++++ Information supplied

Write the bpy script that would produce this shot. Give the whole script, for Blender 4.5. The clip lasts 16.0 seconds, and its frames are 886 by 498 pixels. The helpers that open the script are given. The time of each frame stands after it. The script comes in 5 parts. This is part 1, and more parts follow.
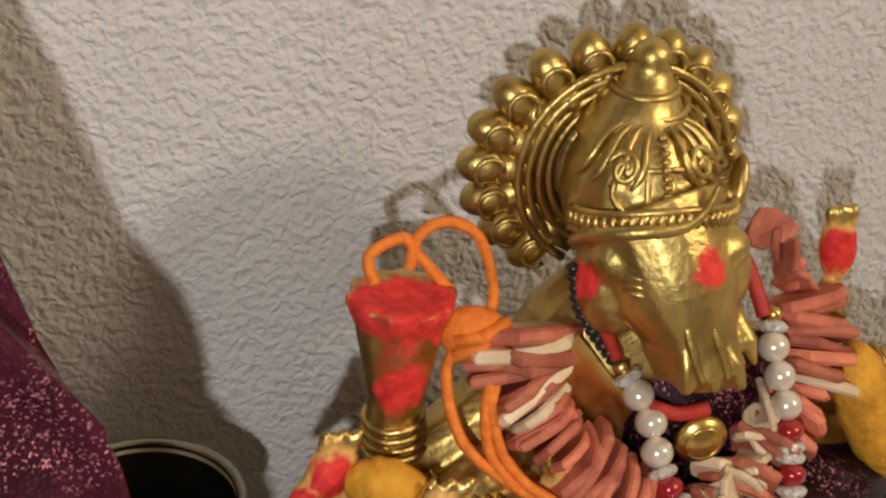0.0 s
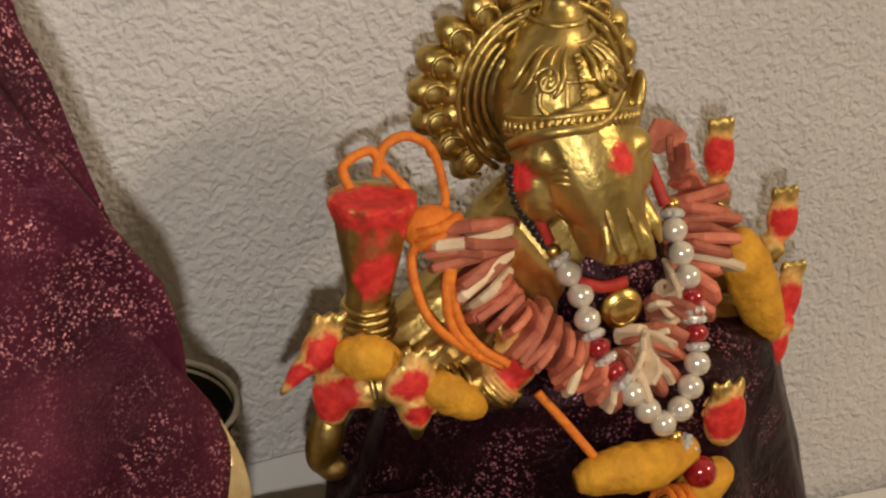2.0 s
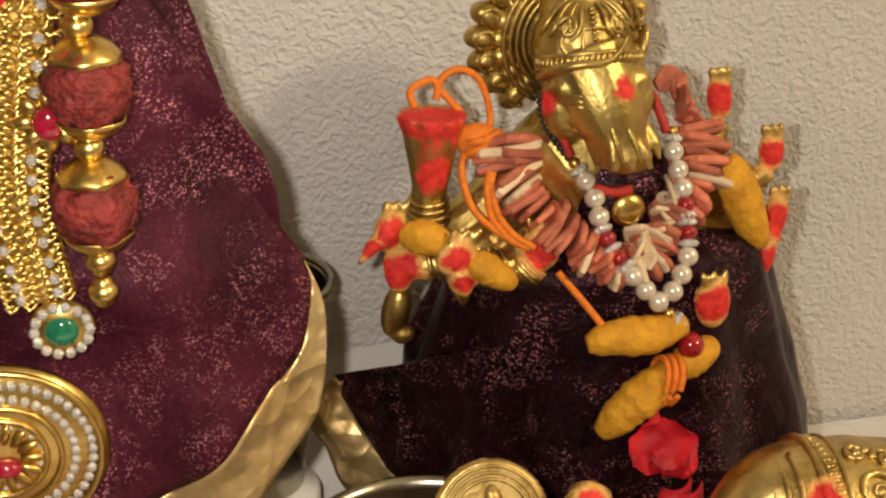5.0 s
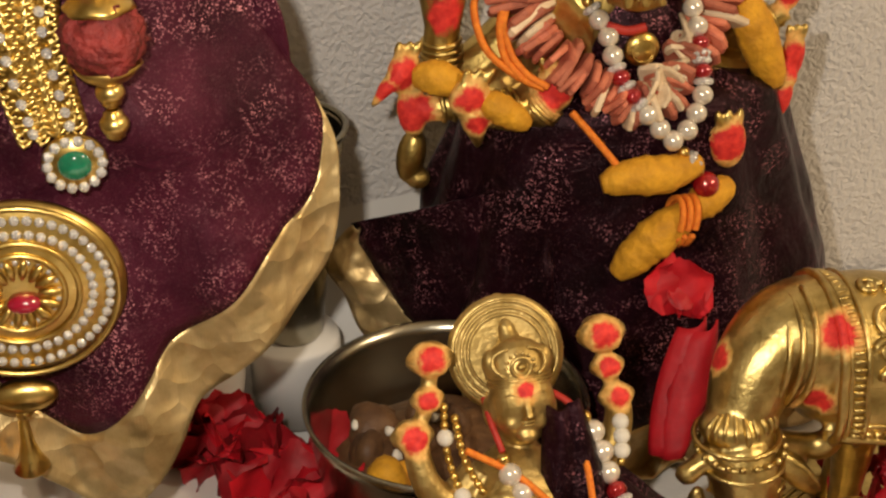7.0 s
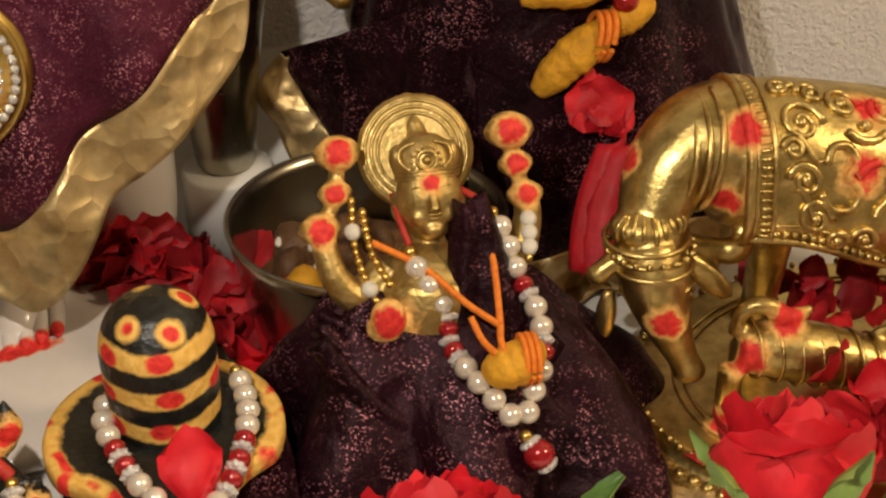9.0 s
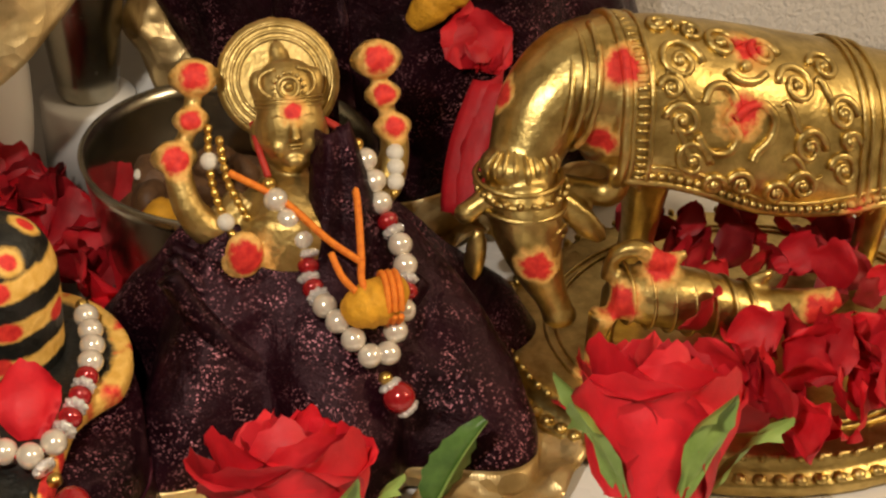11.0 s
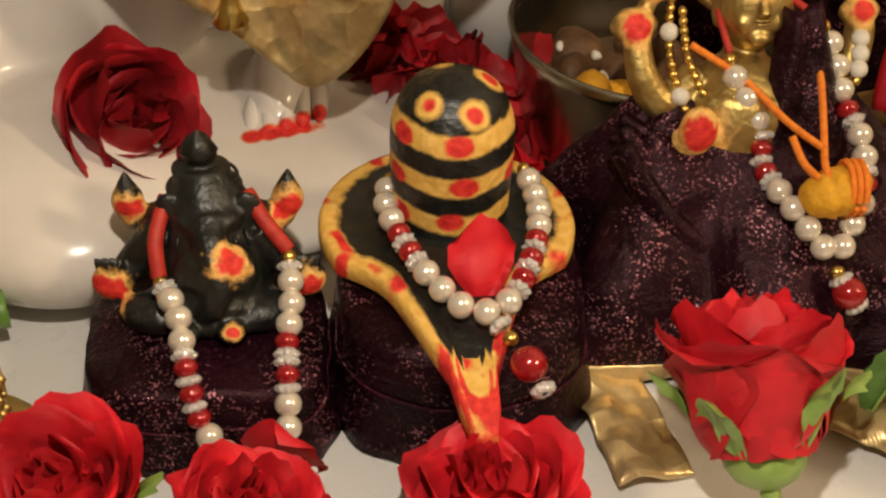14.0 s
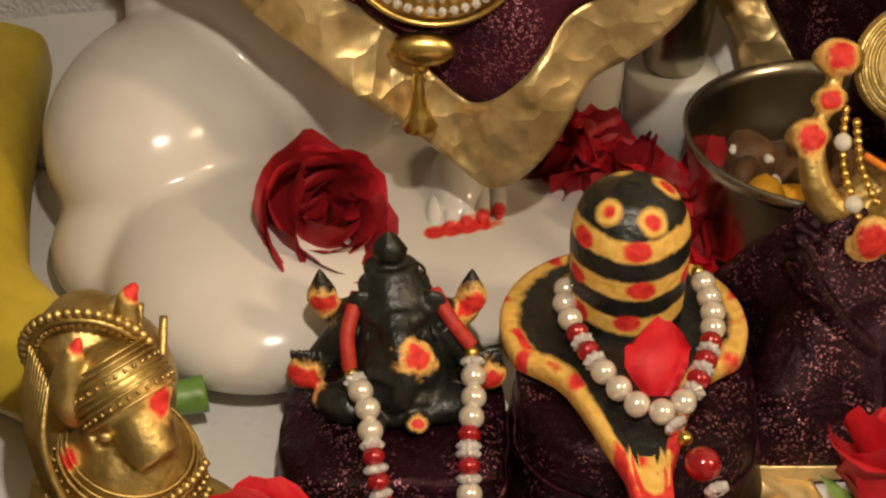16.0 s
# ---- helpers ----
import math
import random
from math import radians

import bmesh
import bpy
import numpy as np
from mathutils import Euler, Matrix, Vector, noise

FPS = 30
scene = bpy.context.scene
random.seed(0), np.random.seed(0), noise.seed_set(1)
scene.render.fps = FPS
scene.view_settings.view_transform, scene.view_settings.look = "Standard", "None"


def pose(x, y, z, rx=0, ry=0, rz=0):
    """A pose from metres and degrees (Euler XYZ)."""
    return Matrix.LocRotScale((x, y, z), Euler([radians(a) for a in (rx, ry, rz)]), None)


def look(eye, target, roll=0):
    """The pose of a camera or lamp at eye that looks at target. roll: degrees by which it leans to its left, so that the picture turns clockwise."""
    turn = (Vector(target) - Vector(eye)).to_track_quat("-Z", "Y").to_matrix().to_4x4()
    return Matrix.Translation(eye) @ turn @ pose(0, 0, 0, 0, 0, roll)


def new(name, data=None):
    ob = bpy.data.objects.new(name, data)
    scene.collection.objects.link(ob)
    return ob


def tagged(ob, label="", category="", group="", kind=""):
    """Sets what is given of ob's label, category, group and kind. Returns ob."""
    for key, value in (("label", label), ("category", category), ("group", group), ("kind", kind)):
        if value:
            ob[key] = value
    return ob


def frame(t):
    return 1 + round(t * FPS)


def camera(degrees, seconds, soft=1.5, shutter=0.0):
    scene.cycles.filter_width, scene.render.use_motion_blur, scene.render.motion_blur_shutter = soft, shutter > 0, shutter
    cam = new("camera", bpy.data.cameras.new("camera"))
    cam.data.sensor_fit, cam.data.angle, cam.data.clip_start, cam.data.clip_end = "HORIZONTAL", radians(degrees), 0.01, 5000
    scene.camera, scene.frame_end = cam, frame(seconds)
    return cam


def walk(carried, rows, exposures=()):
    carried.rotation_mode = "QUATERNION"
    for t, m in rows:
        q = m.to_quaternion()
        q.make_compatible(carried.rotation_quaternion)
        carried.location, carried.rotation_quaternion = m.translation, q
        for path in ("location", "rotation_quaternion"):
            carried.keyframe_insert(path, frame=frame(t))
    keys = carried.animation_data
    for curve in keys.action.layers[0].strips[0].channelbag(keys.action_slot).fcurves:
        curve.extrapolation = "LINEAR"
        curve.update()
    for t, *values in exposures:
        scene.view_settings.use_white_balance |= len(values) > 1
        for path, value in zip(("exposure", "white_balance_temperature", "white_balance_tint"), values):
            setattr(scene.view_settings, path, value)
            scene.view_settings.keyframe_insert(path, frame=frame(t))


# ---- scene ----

++++++++

Restate the data above exactly, stripping out each image.

__Answer to the task__.
Write the bpy script that would produce this shot. Give the whole script, for Blender 4.5. The clip lasts 16.0 seconds, and its frames are 886 by 498 pixels. The helpers that open the script are given. The time of each frame stands after it. The script comes in 5 parts. This is part 1, and more parts follow.
0.0 s
2.0 s
5.0 s
7.0 s
9.0 s
11.0 s
14.0 s
16.0 s
# ---- helpers ----
import math
import random
from math import radians

import bmesh
import bpy
import numpy as np
from mathutils import Euler, Matrix, Vector, noise

FPS = 30
scene = bpy.context.scene
random.seed(0), np.random.seed(0), noise.seed_set(1)
scene.render.fps = FPS
scene.view_settings.view_transform, scene.view_settings.look = "Standard", "None"


def pose(x, y, z, rx=0, ry=0, rz=0):
    """A pose from metres and degrees (Euler XYZ)."""
    return Matrix.LocRotScale((x, y, z), Euler([radians(a) for a in (rx, ry, rz)]), None)


def look(eye, target, roll=0):
    """The pose of a camera or lamp at eye that looks at target. roll: degrees by which it leans to its left, so that the picture turns clockwise."""
    turn = (Vector(target) - Vector(eye)).to_track_quat("-Z", "Y").to_matrix().to_4x4()
    return Matrix.Translation(eye) @ turn @ pose(0, 0, 0, 0, 0, roll)


def new(name, data=None):
    ob = bpy.data.objects.new(name, data)
    scene.collection.objects.link(ob)
    return ob


def tagged(ob, label="", category="", group="", kind=""):
    """Sets what is given of ob's label, category, group and kind. Returns ob."""
    for key, value in (("label", label), ("category", category), ("group", group), ("kind", kind)):
        if value:
            ob[key] = value
    return ob


def frame(t):
    return 1 + round(t * FPS)


def camera(degrees, seconds, soft=1.5, shutter=0.0):
    scene.cycles.filter_width, scene.render.use_motion_blur, scene.render.motion_blur_shutter = soft, shutter > 0, shutter
    cam = new("camera", bpy.data.cameras.new("camera"))
    cam.data.sensor_fit, cam.data.angle, cam.data.clip_start, cam.data.clip_end = "HORIZONTAL", radians(degrees), 0.01, 5000
    scene.camera, scene.frame_end = cam, frame(seconds)
    return cam


def walk(carried, rows, exposures=()):
    carried.rotation_mode = "QUATERNION"
    for t, m in rows:
        q = m.to_quaternion()
        q.make_compatible(carried.rotation_quaternion)
        carried.location, carried.rotation_quaternion = m.translation, q
        for path in ("location", "rotation_quaternion"):
            carried.keyframe_insert(path, frame=frame(t))
    keys = carried.animation_data
    for curve in keys.action.layers[0].strips[0].channelbag(keys.action_slot).fcurves:
        curve.extrapolation = "LINEAR"
        curve.update()
    for t, *values in exposures:
        scene.view_settings.use_white_balance |= len(values) > 1
        for path, value in zip(("exposure", "white_balance_temperature", "white_balance_tint"), values):
            setattr(scene.view_settings, path, value)
            scene.view_settings.keyframe_insert(path, frame=frame(t))


# ---- scene ----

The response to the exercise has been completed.